* What this task involves
Leave out the pictures and transcribe everything else exactly.

* Stored data
______________________________

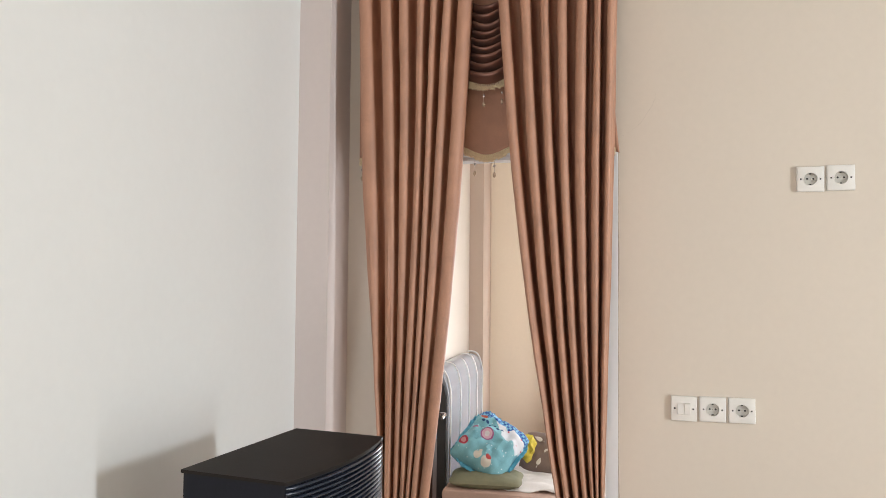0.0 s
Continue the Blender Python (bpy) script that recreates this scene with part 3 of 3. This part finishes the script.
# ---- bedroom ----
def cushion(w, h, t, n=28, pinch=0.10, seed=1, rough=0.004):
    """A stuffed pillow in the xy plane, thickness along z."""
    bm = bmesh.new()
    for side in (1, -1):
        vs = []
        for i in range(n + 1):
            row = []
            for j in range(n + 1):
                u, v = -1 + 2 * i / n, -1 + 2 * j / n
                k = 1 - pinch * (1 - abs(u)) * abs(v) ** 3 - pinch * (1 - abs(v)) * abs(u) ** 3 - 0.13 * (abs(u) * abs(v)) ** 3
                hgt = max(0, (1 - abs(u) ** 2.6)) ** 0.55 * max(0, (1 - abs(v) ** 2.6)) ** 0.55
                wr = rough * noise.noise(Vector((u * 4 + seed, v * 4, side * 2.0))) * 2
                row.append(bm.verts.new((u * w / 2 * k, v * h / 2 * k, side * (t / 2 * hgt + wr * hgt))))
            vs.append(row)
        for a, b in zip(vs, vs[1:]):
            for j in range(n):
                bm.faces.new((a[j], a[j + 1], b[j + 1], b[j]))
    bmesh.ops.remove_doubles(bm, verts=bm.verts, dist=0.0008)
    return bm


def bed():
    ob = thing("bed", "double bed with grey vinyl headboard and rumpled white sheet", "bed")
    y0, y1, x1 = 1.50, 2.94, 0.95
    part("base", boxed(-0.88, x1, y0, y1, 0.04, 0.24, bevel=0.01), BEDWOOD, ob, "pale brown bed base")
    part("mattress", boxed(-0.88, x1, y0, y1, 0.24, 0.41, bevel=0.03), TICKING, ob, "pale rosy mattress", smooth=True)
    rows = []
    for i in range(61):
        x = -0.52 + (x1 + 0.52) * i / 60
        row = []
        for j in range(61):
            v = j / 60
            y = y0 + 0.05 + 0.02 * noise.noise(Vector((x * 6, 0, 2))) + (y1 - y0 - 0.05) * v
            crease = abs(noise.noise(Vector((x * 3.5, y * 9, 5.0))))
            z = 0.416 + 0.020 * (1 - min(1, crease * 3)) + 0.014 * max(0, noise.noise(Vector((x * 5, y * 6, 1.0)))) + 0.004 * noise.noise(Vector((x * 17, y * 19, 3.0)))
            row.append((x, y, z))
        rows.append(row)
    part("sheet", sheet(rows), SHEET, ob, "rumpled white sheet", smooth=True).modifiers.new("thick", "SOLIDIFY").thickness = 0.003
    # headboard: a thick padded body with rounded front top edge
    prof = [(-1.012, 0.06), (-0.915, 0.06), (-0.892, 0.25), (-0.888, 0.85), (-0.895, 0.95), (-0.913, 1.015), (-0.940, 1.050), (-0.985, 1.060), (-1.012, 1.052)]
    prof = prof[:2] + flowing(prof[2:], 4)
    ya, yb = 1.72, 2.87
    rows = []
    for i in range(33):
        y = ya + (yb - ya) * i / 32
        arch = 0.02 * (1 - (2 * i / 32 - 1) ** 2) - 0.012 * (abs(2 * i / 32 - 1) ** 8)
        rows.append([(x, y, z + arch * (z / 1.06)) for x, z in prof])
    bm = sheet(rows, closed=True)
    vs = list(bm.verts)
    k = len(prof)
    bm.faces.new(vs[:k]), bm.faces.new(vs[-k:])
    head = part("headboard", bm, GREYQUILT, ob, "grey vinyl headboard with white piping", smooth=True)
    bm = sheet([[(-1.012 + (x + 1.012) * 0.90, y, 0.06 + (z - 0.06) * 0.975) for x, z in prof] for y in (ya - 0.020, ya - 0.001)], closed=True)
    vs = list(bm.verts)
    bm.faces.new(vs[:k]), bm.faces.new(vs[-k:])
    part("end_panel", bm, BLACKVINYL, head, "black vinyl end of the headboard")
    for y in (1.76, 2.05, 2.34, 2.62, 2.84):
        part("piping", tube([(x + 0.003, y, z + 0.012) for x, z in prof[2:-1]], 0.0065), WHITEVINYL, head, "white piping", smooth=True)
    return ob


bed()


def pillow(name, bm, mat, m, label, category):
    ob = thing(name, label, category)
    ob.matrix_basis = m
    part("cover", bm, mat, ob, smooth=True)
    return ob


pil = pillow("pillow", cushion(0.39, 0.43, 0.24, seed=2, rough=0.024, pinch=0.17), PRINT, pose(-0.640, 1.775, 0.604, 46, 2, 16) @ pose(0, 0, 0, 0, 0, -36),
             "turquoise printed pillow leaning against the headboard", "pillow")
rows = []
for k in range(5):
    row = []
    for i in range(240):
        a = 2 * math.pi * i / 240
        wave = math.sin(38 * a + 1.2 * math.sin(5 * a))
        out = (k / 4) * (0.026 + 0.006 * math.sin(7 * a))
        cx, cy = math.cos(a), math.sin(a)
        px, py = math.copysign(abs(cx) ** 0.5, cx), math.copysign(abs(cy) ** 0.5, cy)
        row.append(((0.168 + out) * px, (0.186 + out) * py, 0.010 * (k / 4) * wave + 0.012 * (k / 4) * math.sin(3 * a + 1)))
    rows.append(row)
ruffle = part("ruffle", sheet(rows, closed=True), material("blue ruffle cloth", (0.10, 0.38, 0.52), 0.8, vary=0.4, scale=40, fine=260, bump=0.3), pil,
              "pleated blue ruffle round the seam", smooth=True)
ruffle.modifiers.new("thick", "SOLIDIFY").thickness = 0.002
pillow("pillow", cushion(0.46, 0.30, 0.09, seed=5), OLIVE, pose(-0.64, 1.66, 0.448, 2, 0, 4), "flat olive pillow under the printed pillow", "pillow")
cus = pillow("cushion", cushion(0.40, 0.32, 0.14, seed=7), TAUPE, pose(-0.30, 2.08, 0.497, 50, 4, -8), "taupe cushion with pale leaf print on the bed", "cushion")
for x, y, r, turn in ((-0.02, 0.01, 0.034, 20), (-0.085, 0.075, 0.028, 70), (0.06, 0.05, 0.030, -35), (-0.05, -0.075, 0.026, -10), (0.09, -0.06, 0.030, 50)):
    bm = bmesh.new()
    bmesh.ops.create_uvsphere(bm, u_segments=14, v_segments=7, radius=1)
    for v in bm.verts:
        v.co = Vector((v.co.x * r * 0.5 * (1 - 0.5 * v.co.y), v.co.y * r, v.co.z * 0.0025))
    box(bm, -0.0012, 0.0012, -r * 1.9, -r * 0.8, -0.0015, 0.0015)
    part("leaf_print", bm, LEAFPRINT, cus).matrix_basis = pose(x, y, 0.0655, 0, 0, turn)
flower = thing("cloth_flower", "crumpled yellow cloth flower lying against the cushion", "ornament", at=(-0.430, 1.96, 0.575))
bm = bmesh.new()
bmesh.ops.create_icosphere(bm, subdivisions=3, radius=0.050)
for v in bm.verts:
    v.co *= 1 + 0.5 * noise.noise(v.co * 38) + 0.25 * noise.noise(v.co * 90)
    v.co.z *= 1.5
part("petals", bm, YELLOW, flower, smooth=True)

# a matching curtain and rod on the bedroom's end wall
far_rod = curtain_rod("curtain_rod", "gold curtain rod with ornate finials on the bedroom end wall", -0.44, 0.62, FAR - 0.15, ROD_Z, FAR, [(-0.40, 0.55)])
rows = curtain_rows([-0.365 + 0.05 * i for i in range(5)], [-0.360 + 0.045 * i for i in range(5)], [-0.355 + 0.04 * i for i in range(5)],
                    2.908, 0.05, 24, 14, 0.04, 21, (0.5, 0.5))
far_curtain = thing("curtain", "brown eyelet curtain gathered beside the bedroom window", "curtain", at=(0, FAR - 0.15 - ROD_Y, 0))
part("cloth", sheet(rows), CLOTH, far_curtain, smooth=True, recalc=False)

______________________________

* Output
0.0 s
Continue the Blender Python (bpy) script that recreates this scene with part 3 of 3. This part finishes the script.
# ---- bedroom ----
def cushion(w, h, t, n=28, pinch=0.10, seed=1, rough=0.004):
    """A stuffed pillow in the xy plane, thickness along z."""
    bm = bmesh.new()
    for side in (1, -1):
        vs = []
        for i in range(n + 1):
            row = []
            for j in range(n + 1):
                u, v = -1 + 2 * i / n, -1 + 2 * j / n
                k = 1 - pinch * (1 - abs(u)) * abs(v) ** 3 - pinch * (1 - abs(v)) * abs(u) ** 3 - 0.13 * (abs(u) * abs(v)) ** 3
                hgt = max(0, (1 - abs(u) ** 2.6)) ** 0.55 * max(0, (1 - abs(v) ** 2.6)) ** 0.55
                wr = rough * noise.noise(Vector((u * 4 + seed, v * 4, side * 2.0))) * 2
                row.append(bm.verts.new((u * w / 2 * k, v * h / 2 * k, side * (t / 2 * hgt + wr * hgt))))
            vs.append(row)
        for a, b in zip(vs, vs[1:]):
            for j in range(n):
                bm.faces.new((a[j], a[j + 1], b[j + 1], b[j]))
    bmesh.ops.remove_doubles(bm, verts=bm.verts, dist=0.0008)
    return bm


def bed():
    ob = thing("bed", "double bed with grey vinyl headboard and rumpled white sheet", "bed")
    y0, y1, x1 = 1.50, 2.94, 0.95
    part("base", boxed(-0.88, x1, y0, y1, 0.04, 0.24, bevel=0.01), BEDWOOD, ob, "pale brown bed base")
    part("mattress", boxed(-0.88, x1, y0, y1, 0.24, 0.41, bevel=0.03), TICKING, ob, "pale rosy mattress", smooth=True)
    rows = []
    for i in range(61):
        x = -0.52 + (x1 + 0.52) * i / 60
        row = []
        for j in range(61):
            v = j / 60
            y = y0 + 0.05 + 0.02 * noise.noise(Vector((x * 6, 0, 2))) + (y1 - y0 - 0.05) * v
            crease = abs(noise.noise(Vector((x * 3.5, y * 9, 5.0))))
            z = 0.416 + 0.020 * (1 - min(1, crease * 3)) + 0.014 * max(0, noise.noise(Vector((x * 5, y * 6, 1.0)))) + 0.004 * noise.noise(Vector((x * 17, y * 19, 3.0)))
            row.append((x, y, z))
        rows.append(row)
    part("sheet", sheet(rows), SHEET, ob, "rumpled white sheet", smooth=True).modifiers.new("thick", "SOLIDIFY").thickness = 0.003
    # headboard: a thick padded body with rounded front top edge
    prof = [(-1.012, 0.06), (-0.915, 0.06), (-0.892, 0.25), (-0.888, 0.85), (-0.895, 0.95), (-0.913, 1.015), (-0.940, 1.050), (-0.985, 1.060), (-1.012, 1.052)]
    prof = prof[:2] + flowing(prof[2:], 4)
    ya, yb = 1.72, 2.87
    rows = []
    for i in range(33):
        y = ya + (yb - ya) * i / 32
        arch = 0.02 * (1 - (2 * i / 32 - 1) ** 2) - 0.012 * (abs(2 * i / 32 - 1) ** 8)
        rows.append([(x, y, z + arch * (z / 1.06)) for x, z in prof])
    bm = sheet(rows, closed=True)
    vs = list(bm.verts)
    k = len(prof)
    bm.faces.new(vs[:k]), bm.faces.new(vs[-k:])
    head = part("headboard", bm, GREYQUILT, ob, "grey vinyl headboard with white piping", smooth=True)
    bm = sheet([[(-1.012 + (x + 1.012) * 0.90, y, 0.06 + (z - 0.06) * 0.975) for x, z in prof] for y in (ya - 0.020, ya - 0.001)], closed=True)
    vs = list(bm.verts)
    bm.faces.new(vs[:k]), bm.faces.new(vs[-k:])
    part("end_panel", bm, BLACKVINYL, head, "black vinyl end of the headboard")
    for y in (1.76, 2.05, 2.34, 2.62, 2.84):
        part("piping", tube([(x + 0.003, y, z + 0.012) for x, z in prof[2:-1]], 0.0065), WHITEVINYL, head, "white piping", smooth=True)
    return ob


bed()


def pillow(name, bm, mat, m, label, category):
    ob = thing(name, label, category)
    ob.matrix_basis = m
    part("cover", bm, mat, ob, smooth=True)
    return ob


pil = pillow("pillow", cushion(0.39, 0.43, 0.24, seed=2, rough=0.024, pinch=0.17), PRINT, pose(-0.640, 1.775, 0.604, 46, 2, 16) @ pose(0, 0, 0, 0, 0, -36),
             "turquoise printed pillow leaning against the headboard", "pillow")
rows = []
for k in range(5):
    row = []
    for i in range(240):
        a = 2 * math.pi * i / 240
        wave = math.sin(38 * a + 1.2 * math.sin(5 * a))
        out = (k / 4) * (0.026 + 0.006 * math.sin(7 * a))
        cx, cy = math.cos(a), math.sin(a)
        px, py = math.copysign(abs(cx) ** 0.5, cx), math.copysign(abs(cy) ** 0.5, cy)
        row.append(((0.168 + out) * px, (0.186 + out) * py, 0.010 * (k / 4) * wave + 0.012 * (k / 4) * math.sin(3 * a + 1)))
    rows.append(row)
ruffle = part("ruffle", sheet(rows, closed=True), material("blue ruffle cloth", (0.10, 0.38, 0.52), 0.8, vary=0.4, scale=40, fine=260, bump=0.3), pil,
              "pleated blue ruffle round the seam", smooth=True)
ruffle.modifiers.new("thick", "SOLIDIFY").thickness = 0.002
pillow("pillow", cushion(0.46, 0.30, 0.09, seed=5), OLIVE, pose(-0.64, 1.66, 0.448, 2, 0, 4), "flat olive pillow under the printed pillow", "pillow")
cus = pillow("cushion", cushion(0.40, 0.32, 0.14, seed=7), TAUPE, pose(-0.30, 2.08, 0.497, 50, 4, -8), "taupe cushion with pale leaf print on the bed", "cushion")
for x, y, r, turn in ((-0.02, 0.01, 0.034, 20), (-0.085, 0.075, 0.028, 70), (0.06, 0.05, 0.030, -35), (-0.05, -0.075, 0.026, -10), (0.09, -0.06, 0.030, 50)):
    bm = bmesh.new()
    bmesh.ops.create_uvsphere(bm, u_segments=14, v_segments=7, radius=1)
    for v in bm.verts:
        v.co = Vector((v.co.x * r * 0.5 * (1 - 0.5 * v.co.y), v.co.y * r, v.co.z * 0.0025))
    box(bm, -0.0012, 0.0012, -r * 1.9, -r * 0.8, -0.0015, 0.0015)
    part("leaf_print", bm, LEAFPRINT, cus).matrix_basis = pose(x, y, 0.0655, 0, 0, turn)
flower = thing("cloth_flower", "crumpled yellow cloth flower lying against the cushion", "ornament", at=(-0.430, 1.96, 0.575))
bm = bmesh.new()
bmesh.ops.create_icosphere(bm, subdivisions=3, radius=0.050)
for v in bm.verts:
    v.co *= 1 + 0.5 * noise.noise(v.co * 38) + 0.25 * noise.noise(v.co * 90)
    v.co.z *= 1.5
part("petals", bm, YELLOW, flower, smooth=True)

# a matching curtain and rod on the bedroom's end wall
far_rod = curtain_rod("curtain_rod", "gold curtain rod with ornate finials on the bedroom end wall", -0.44, 0.62, FAR - 0.15, ROD_Z, FAR, [(-0.40, 0.55)])
rows = curtain_rows([-0.365 + 0.05 * i for i in range(5)], [-0.360 + 0.045 * i for i in range(5)], [-0.355 + 0.04 * i for i in range(5)],
                    2.908, 0.05, 24, 14, 0.04, 21, (0.5, 0.5))
far_curtain = thing("curtain", "brown eyelet curtain gathered beside the bedroom window", "curtain", at=(0, FAR - 0.15 - ROD_Y, 0))
part("cloth", sheet(rows), CLOTH, far_curtain, smooth=True, recalc=False)